# Start of Given data

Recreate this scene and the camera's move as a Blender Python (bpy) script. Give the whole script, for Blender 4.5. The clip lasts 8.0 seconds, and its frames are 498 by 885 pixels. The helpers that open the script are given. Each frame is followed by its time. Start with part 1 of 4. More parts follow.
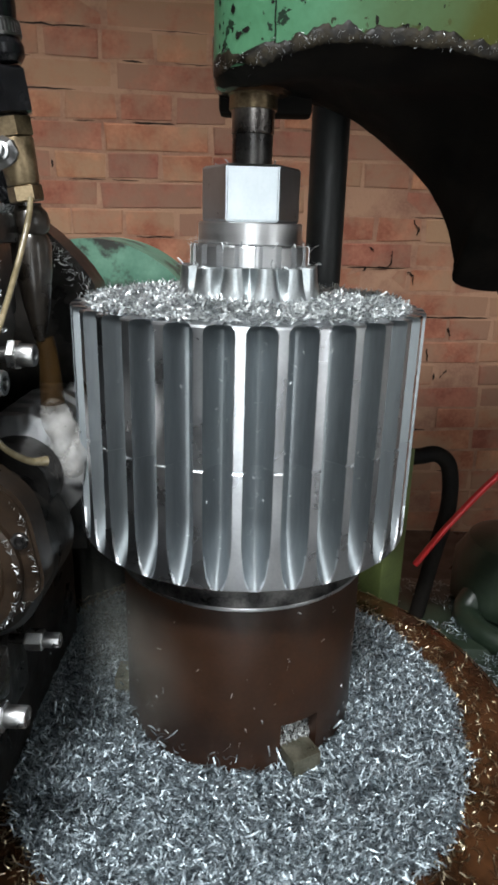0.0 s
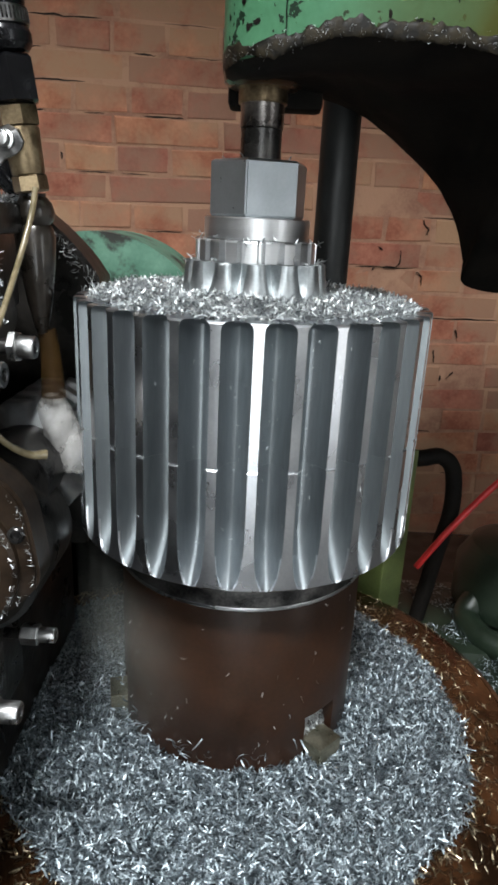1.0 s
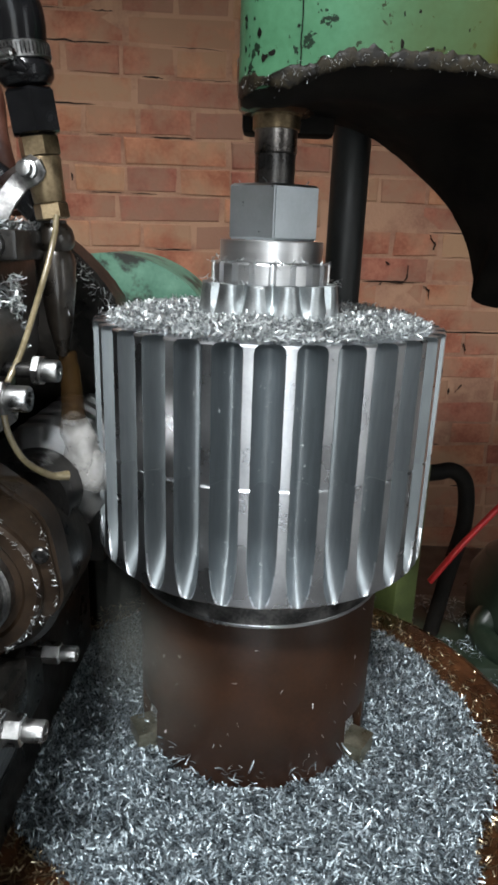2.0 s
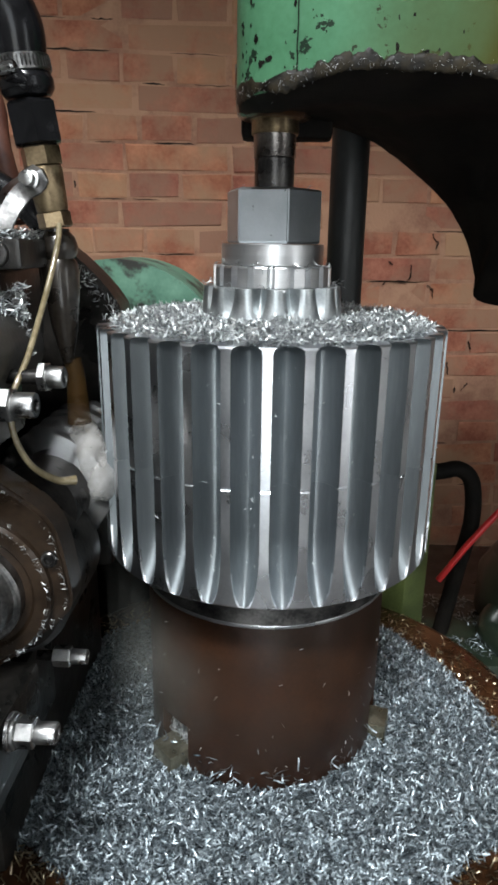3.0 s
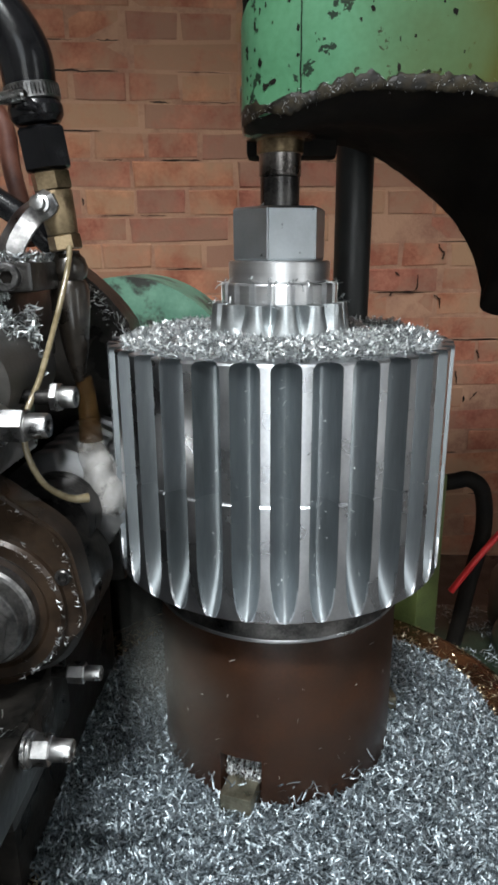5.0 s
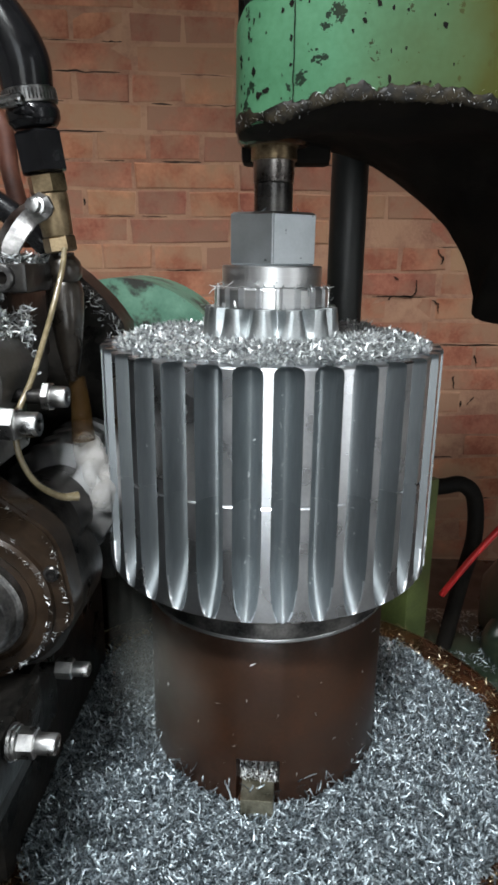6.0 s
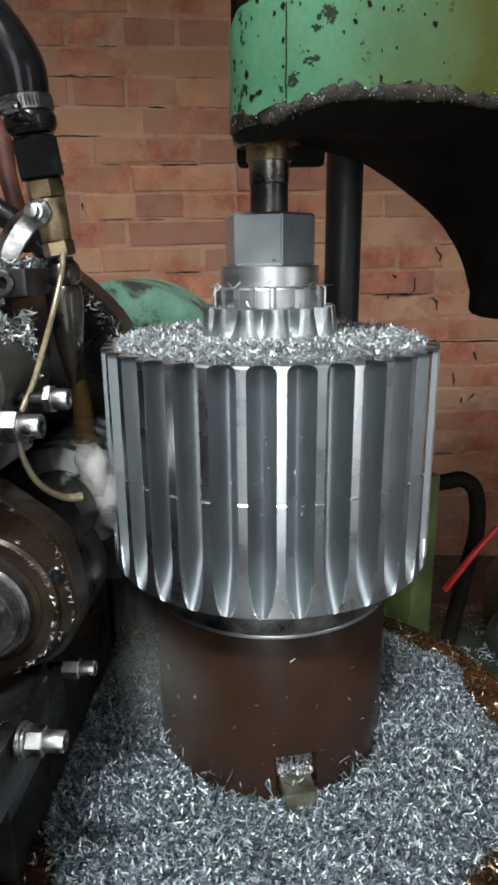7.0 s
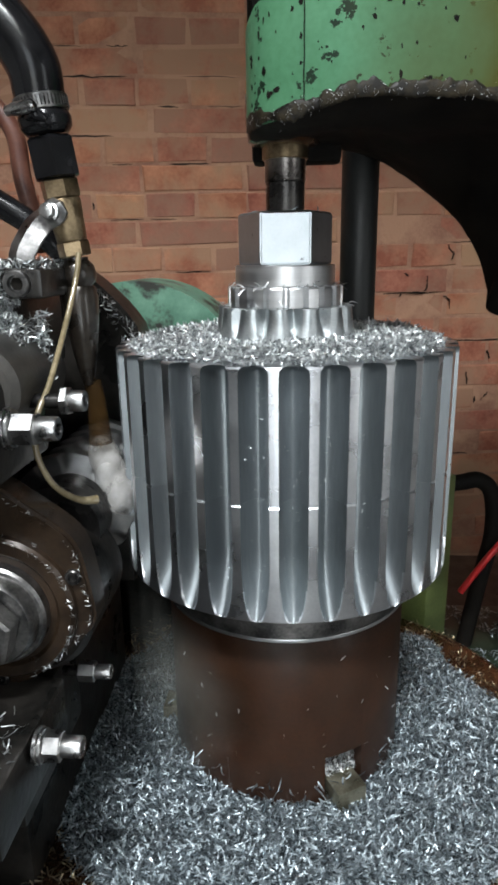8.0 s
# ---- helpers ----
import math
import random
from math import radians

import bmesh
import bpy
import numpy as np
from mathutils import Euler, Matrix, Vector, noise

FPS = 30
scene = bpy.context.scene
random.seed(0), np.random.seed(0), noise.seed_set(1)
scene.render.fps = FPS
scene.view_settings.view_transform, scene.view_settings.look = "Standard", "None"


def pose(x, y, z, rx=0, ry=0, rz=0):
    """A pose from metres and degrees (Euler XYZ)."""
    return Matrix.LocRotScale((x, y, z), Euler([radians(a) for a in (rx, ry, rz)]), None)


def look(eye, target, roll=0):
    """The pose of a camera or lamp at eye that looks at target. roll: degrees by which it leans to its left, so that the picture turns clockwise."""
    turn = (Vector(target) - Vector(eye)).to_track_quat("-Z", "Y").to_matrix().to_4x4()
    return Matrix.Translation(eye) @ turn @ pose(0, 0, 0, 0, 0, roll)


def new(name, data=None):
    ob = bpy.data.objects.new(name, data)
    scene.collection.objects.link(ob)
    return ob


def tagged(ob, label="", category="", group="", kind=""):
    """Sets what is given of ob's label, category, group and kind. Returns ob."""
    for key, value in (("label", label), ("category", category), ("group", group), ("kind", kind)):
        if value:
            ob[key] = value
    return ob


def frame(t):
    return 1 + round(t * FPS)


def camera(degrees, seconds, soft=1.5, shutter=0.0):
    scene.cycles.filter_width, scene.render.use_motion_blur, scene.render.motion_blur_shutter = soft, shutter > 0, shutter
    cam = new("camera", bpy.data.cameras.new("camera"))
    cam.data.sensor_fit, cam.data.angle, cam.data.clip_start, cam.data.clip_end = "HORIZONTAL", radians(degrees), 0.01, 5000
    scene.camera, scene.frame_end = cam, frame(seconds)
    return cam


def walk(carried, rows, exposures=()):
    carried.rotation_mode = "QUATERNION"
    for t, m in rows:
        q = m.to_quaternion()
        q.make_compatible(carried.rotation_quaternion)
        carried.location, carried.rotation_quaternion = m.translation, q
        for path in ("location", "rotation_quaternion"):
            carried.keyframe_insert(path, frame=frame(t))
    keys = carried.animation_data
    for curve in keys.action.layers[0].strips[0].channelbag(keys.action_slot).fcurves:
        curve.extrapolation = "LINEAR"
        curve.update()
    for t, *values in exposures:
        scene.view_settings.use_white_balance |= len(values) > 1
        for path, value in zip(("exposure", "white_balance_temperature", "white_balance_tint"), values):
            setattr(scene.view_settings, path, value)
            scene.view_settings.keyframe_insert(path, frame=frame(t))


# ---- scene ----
cam = camera(42.07, 8.0, soft=3.0, shutter=0.5)
PATH = [
    (0.0, 0.0074, -0.4884, 0.0513, 0.98, -18.17, -1.46),
    (0.5, 0.0050, -0.4865, 0.0503, 1.73, -18.34, -1.86),
    (1.0, 0.0090, -0.4837, 0.0504, 1.75, -18.44, -2.61),
    (1.5, 0.0064, -0.4858, 0.0536, 1.90, -17.80, -2.24),
    (2.0, 0.0023, -0.4884, 0.0552, 2.20, -17.26, -1.90),
    (2.2, 0.0023, -0.4884, 0.0572, 2.12, -17.12, -1.66),
    (3.3, 0.0046, -0.4927, 0.0556, 2.40, -16.98, -0.42),
    (3.5, 0.0046, -0.4927, 0.0570, 2.15, -16.16, -0.33),
    (4.0, 0.0034, -0.4915, 0.0573, 2.82, -17.02, -0.79),
    (4.5, 0.0025, -0.4933, 0.0587, 3.22, -16.46, -0.59),
    (4.7, 0.0025, -0.4933, 0.0590, 3.27, -16.30, -0.10),
    (5.8, 0.0115, -0.5003, 0.0619, 2.84, -15.62, 0.72),
    (6.0, 0.0115, -0.5003, 0.0619, 3.30, -15.95, -0.55),
    (6.5, 0.0129, -0.5040, 0.0652, 3.07, -15.34, -0.03),
    (7.0, 0.0130, -0.5051, 0.0614, 3.19, -15.86, 0.58),
    (7.5, 0.0099, -0.5040, 0.0634, 3.44, -15.53, 0.81),
    (8.0, 0.0078, -0.5001, 0.0617, 3.97, -15.93, 0.89),
]
walk(cam, [(t, pose(x, y, z, 90 + p, r, w)) for t, x, y, z, w, p, r in PATH])

# ---- world and light: a dim workshop lit by lamps in added, unseen openings ----
world = bpy.data.worlds.new("world")
scene.world = world
world.use_nodes = True
wn = world.node_tree.nodes
sky = wn.new("ShaderNodeTexSky")
sky.sky_type, sky.sun_disc, sky.sun_elevation, sky.sun_rotation = "NISHITA", False, radians(40), radians(200)
world.node_tree.links.new(sky.outputs[0], wn["Background"].inputs[0])
wn["Background"].inputs[1].default_value = 0.08
scene.view_settings.exposure = 0.0


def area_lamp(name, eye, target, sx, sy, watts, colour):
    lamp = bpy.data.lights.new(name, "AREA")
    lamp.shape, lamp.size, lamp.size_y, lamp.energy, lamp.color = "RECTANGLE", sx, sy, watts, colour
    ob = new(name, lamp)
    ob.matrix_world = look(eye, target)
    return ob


# Three lamps out of view, added to light the stack from above, front and right.
area_lamp("added_top_light", (-0.25, -2.10, 3.15), (-0.25, -2.099, 0.0), 1.00, 0.25, 250, (0.93, 0.97, 1.0))
area_lamp("added_front_light", (0.18, -2.60, 0.30), (0.18, 0.0, 0.30), 0.85, 2.65, 25, (0.90, 0.96, 1.0))
area_lamp("added_right_light", (2.63, -2.00, 0.20), (0.0, -2.00, 0.20), 0.80, 2.4, 16, (0.95, 0.98, 1.0))


# ---- materials ----
def material(name, c1, c2, rough=0.5, metal=0.0, scale=40.0, bump=0.15, fine=400.0, rough_var=0.12, contrast=(0.35, 0.7),
             coat=0.0, per_piece=0.0, stretch=(1, 1, 1), third=None, third_at=(0.6, 0.68), third_scale=18.0, world_space=False):
    m = bpy.data.materials.new(name)
    m.use_nodes = True
    nt = m.node_tree
    n, link = nt.nodes, nt.links.new
    b = n["Principled BSDF"]
    co = n.new("ShaderNodeTexCoord")
    where = n.new("ShaderNodeNewGeometry").outputs["Position"] if world_space else co.outputs["Object"]
    mp = n.new("ShaderNodeMapping")
    mp.inputs["Scale"].default_value = stretch
    if per_piece and not world_space:                 # no two pieces with the same grain
        info = n.new("ShaderNodeObjectInfo")
        far = n.new("ShaderNodeMath")
        far.operation, far.inputs[1].default_value = "MULTIPLY", 9.0
        link(info.outputs["Random"], far.inputs[0])
        off = n.new("ShaderNodeVectorMath")
        link(where, off.inputs[0])
        link(far.outputs[0], off.inputs[1])
        where = off.outputs[0]
    link(where, mp.inputs["Vector"])
    big = n.new("ShaderNodeTexNoise")
    big.inputs["Scale"].default_value, big.inputs["Detail"].default_value = scale, 6
    link(mp.outputs[0], big.inputs["Vector"])
    small = n.new("ShaderNodeTexNoise")
    small.inputs["Scale"].default_value, small.inputs["Detail"].default_value = fine, 3
    link(mp.outputs[0], small.inputs["Vector"])
    ramp = n.new("ShaderNodeValToRGB")
    ramp.color_ramp.elements[0].position, ramp.color_ramp.elements[1].position = contrast
    ramp.color_ramp.elements[0].color, ramp.color_ramp.elements[1].color = (*c1, 1), (*c2, 1)
    mix = n.new("ShaderNodeMath")
    mix.operation = "MULTIPLY_ADD"
    mix.inputs[1].default_value = 0.35
    link(small.outputs[0], mix.inputs[0])
    sub = n.new("ShaderNodeMath")
    sub.operation = "SUBTRACT"
    link(big.outputs[0], sub.inputs[0])
    sub.inputs[1].default_value = 0.175
    link(sub.outputs[0], mix.inputs[2])
    link(mix.outputs[0], ramp.inputs[0])
    colour = ramp.outputs[0]
    if third:
        pn = n.new("ShaderNodeTexNoise")
        pn.inputs["Scale"].default_value, pn.inputs["Detail"].default_value, pn.inputs["Roughness"].default_value = third_scale, 5, 0.65
        link(where, pn.inputs["Vector"])
        pr = n.new("ShaderNodeMapRange")
        pr.inputs[1].default_value, pr.inputs[2].default_value = third_at
        link(pn.outputs[0], pr.inputs[0])
        tm = n.new("ShaderNodeMix")
        tm.data_type = "RGBA"
        link(pr.outputs[0], tm.inputs[0])
        link(colour, tm.inputs[6])
        tm.inputs[7].default_value = (*third, 1)
        colour = tm.outputs[2]
    if per_piece:
        oi = n.new("ShaderNodeObjectInfo")
        pr2 = n.new("ShaderNodeMapRange")
        pr2.inputs[3].default_value, pr2.inputs[4].default_value = 1 - per_piece, 1 + per_piece
        link(oi.outputs["Random"], pr2.inputs[0])
        hs = n.new("ShaderNodeHueSaturation")
        link(pr2.outputs[0], hs.inputs["Value"])
        hr = n.new("ShaderNodeMapRange")
        hr.inputs[3].default_value, hr.inputs[4].default_value = 0.493, 0.512
        link(oi.outputs["Random"], hr.inputs[0])
        link(hr.outputs[0], hs.inputs["Hue"])
        link(colour, hs.inputs["Color"])
        colour = hs.outputs[0]
    link(colour, b.inputs["Base Color"])
    b.inputs["Metallic"].default_value = metal
    rr = n.new("ShaderNodeMapRange")
    rr.inputs[3].default_value, rr.inputs[4].default_value = max(0.03, rough - rough_var), min(1, rough + rough_var)
    rr.inputs[1].default_value, rr.inputs[2].default_value = 0.3, 0.7
    link(big.outputs[0], rr.inputs[0])
    link(rr.outputs[0], b.inputs["Roughness"])
    b.inputs["Coat Weight"].default_value = coat
    b.inputs["Coat Roughness"].default_value = 0.12
    if bump:
        bp = n.new("ShaderNodeBump")
        bp.inputs["Strength"].default_value, bp.inputs["Distance"].default_value = bump, 0.002
        link(mix.outputs[0], bp.inputs["Height"])
        link(bp.outputs[0], b.inputs["Normal"])
    return m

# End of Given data

● Goal of the exercise: Lines that hold "import" are the ones to copy; find all of them.

● Solution for this exercise:
import math
import random
from math import radians
import bmesh
import bpy
import numpy as np
from mathutils import Euler, Matrix, Vector, noise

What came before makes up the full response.